Anche stavolta, però, resta fuori il Gsf dall'elenco delle parti lese cui viene riconosciuto un risarcimento.
Aspettiamo la lettura delle motivazioni per capire meglio. Forse è
successo per prestare meno il fianco alle polemiche ma forse è un
errore perché il Gsf ha rappresentato il momento più alto di
unificazione e democrazia interna dal dopoguerra. Quel percorso è stato
brutalmente interrotto proprio dalla repressione: abbiamo dovuto
investire risorse e cambiare le nostre priorità per rispondere alla
repressione e affrontare i processi, e a finire in secondo piano sono
state tutte le altre tematiche antiliberiste. Il Gsf ha pagato quelle
violenze non solo materialmente - i computer e altri materiali
distrutti e le persone picchiate - ma c'è stato un prezzo fortissimo in
termini di identità: a un certo punto siamo diventati quasi
autoreferenziali.
Vuoi dire che da quelle giornate violente è iniziato il declino del movimento no global?
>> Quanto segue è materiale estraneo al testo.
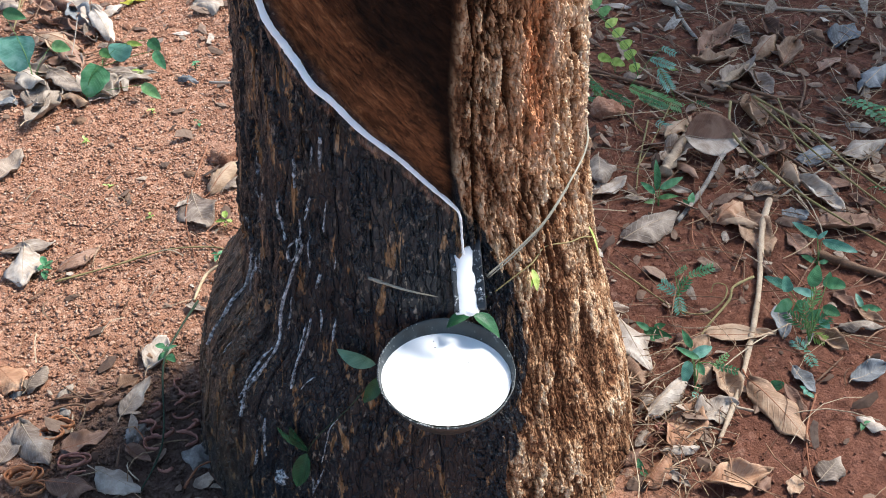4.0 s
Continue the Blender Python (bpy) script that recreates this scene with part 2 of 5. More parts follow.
def leaf_material(name, dark, mid, pale, spots=0.5, gloss=0.62, through=0.12):
    """Dead or living leaf: side veins off the midrib, blotches, specks; each leaf a little different."""
    n = Nodes(name)
    uv = n.add("ShaderNodeUVMap")
    sep = n.add("ShaderNodeSeparateXYZ")
    n.link(uv.outputs[0], sep.inputs[0])
    co = n.coords("Object")
    across = n.math("ABSOLUTE", n.math("SUBTRACT", sep.outputs[0], 0.5))
    ph = n.math("SUBTRACT", n.math("MULTIPLY", sep.outputs[1], 11.0), n.math("MULTIPLY", across, 5.0))
    vein = n.math("ABSOLUTE", n.math("SUBTRACT", n.math("FRACT", ph), 0.5))
    veins = n.ramp(vein, (0.0, 1.0), (0.09, 0.0))
    r = n.rand()
    blot, fine = n.noise(co, 34, 5, 0.6, 0.8), n.noise(co, 260, 5, 0.7)
    shift = n.math("ADD", blot, n.math("MULTIPLY", n.math("SUBTRACT", r, 0.5), 0.35))
    c = n.ramp(shift, (0.28, dark), (0.5, mid), (0.74, pale))
    c = n.mix(n.math("MULTIPLY", veins, 0.32), c, pale)
    c = n.mix(n.math("MULTIPLY", n.ramp(fine, (0.60, 0.0), (0.72, 1.0)), spots), c, tuple(v * 0.35 for v in dark))
    return n.done(c, gloss, n.math("ADD", n.math("MULTIPLY", veins, 0.8), n.math("ADD", fine, blot)), 0.0012, 0.6, 0.35, 0.0, through)


def wood_material(name, dark, mid, pale):
    n = Nodes(name)
    co = n.coords()
    f, g = n.noise(co, 300, 5, 0.7), n.noise(co, 30, 4, 0.6)
    c = n.mix(0.5, n.ramp(f, (0.3, dark), (0.55, mid), (0.8, pale)), n.ramp(g, (0.3, dark), (0.5, mid), (0.75, pale)))
    return n.done(c, 0.8, f, 0.001, 0.6, 0.25)


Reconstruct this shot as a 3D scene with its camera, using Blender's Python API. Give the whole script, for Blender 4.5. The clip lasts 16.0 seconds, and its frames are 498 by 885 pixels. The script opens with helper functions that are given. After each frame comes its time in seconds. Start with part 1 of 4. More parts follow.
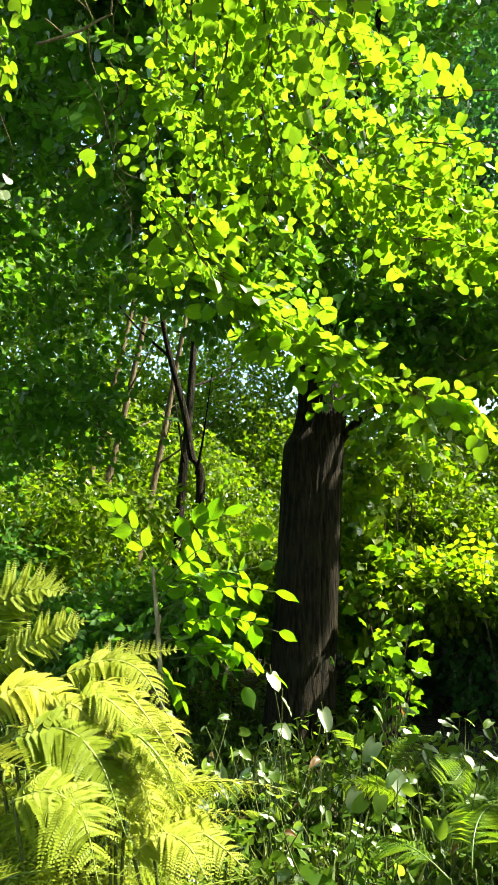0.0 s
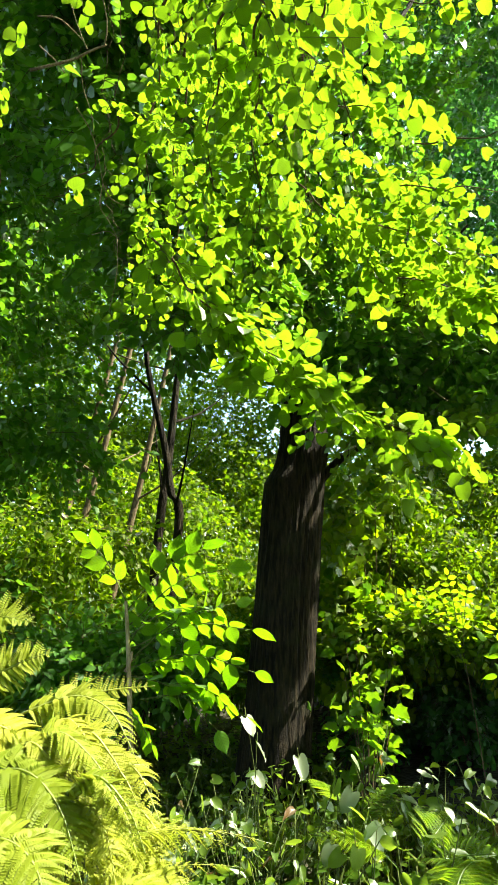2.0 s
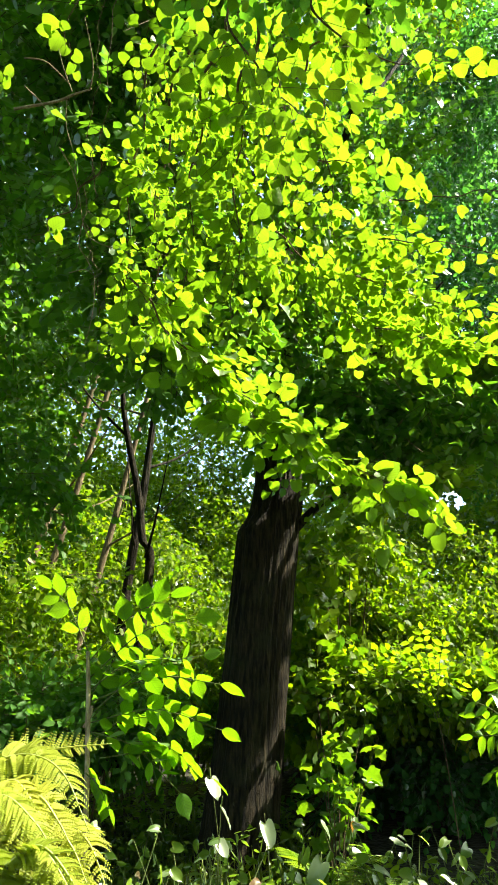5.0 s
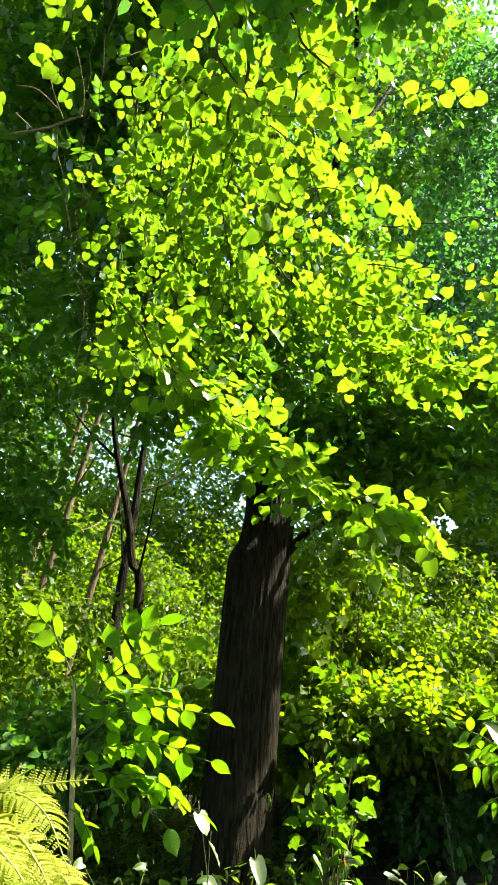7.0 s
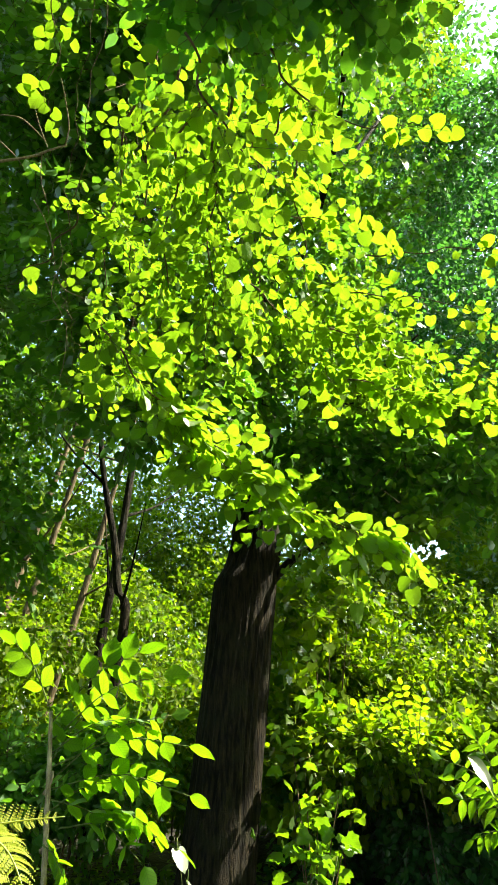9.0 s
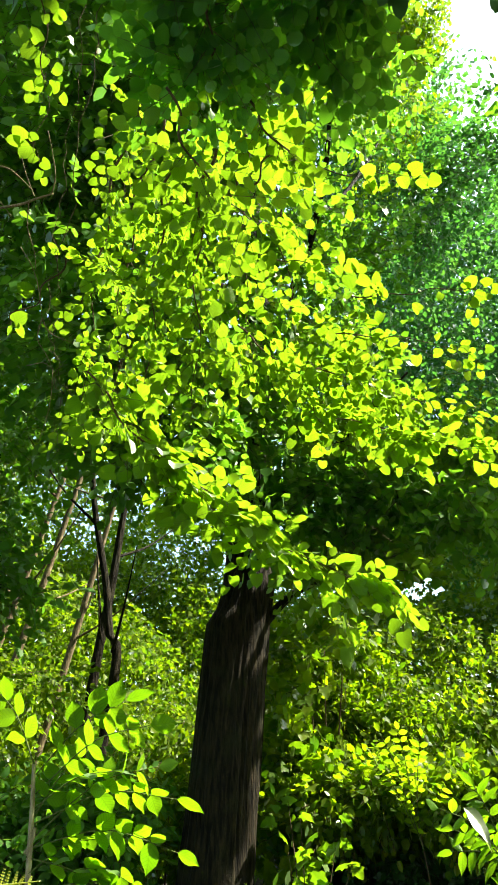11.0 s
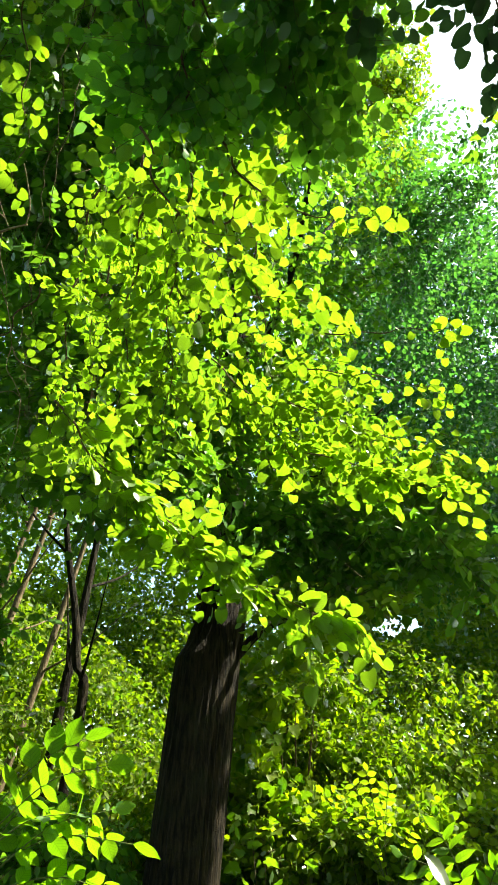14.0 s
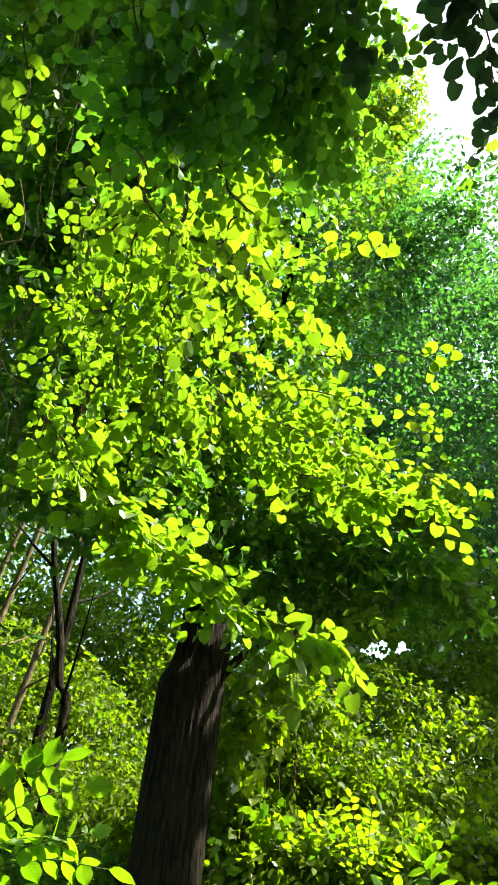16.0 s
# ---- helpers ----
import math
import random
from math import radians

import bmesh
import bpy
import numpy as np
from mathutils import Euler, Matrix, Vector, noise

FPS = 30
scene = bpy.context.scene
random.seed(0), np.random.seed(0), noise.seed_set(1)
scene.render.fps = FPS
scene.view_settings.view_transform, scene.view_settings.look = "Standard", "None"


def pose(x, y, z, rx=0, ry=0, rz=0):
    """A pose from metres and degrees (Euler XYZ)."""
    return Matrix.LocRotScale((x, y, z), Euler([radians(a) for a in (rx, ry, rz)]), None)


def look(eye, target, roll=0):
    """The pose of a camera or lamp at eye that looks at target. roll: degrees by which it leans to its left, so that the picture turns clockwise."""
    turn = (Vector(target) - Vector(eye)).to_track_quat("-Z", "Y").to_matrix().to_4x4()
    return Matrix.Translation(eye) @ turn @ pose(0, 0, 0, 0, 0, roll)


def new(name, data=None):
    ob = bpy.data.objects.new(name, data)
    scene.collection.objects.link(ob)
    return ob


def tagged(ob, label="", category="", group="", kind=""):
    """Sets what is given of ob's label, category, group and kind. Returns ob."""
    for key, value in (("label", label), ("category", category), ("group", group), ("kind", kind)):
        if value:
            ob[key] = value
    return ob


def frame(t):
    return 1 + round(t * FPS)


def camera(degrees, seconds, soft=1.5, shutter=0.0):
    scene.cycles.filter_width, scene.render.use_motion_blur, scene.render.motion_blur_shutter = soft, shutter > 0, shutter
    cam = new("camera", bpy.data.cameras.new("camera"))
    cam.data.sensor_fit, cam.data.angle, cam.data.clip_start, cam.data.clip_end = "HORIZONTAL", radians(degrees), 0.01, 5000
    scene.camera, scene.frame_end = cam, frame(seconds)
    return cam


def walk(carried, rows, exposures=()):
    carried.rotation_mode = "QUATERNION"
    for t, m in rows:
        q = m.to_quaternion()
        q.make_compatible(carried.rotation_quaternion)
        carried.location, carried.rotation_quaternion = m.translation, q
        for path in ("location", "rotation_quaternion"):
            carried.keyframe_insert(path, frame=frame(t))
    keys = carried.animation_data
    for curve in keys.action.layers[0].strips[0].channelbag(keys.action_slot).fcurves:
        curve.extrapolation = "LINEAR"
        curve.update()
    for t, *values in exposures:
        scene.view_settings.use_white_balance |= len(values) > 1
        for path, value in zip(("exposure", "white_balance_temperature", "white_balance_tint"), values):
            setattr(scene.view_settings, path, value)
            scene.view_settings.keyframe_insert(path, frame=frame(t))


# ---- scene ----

In realtà allora c'è stata una reazione immediata, siamo riusciti a
produrre il social forum a Firenze, ma certo la scala delle priorità e
l'uso delle risorse - e dunque anche il nostro percorso - ne hanno
risentito fortemente. Ampi settori furono molto spaventati dalla
repressione e non ci hanno seguito su quella strada, penso a tutta
l'area di Lilliput. Dunque la risposta alla domanda è: sì. Pensa se
fossimo arrivati ad affrontare questa crisi globale con un movimento
che sapeva parlare ai ceti popolari, che fosse una forma di educazione
di massa. Invece ci siamo dovuti occupare della difesa di noialtri. La
sentenza di ieri rafforzerà il percorso per affrontare il decennale del
2011 in modo non rituale, la prima riunione ci sarà sabato prossimo e
partiremo da due elementi: avevamo ragione, ora ci riprendiamo le
nostre ragioni.
Purtroppo sembra, stando alle reazioni sulle agenzie, che il dibattito politico stia prendendo un'altra piega.
Il centrosinistra sta zitto o balbetta e la destra è aggressiva, molto,
con la magistratura. In fondo la destra rivendica come suo quello che è
accaduto ed emerge un'idea inquietante di impunità di stato per
qualcuno, che sia la polizia o il premier.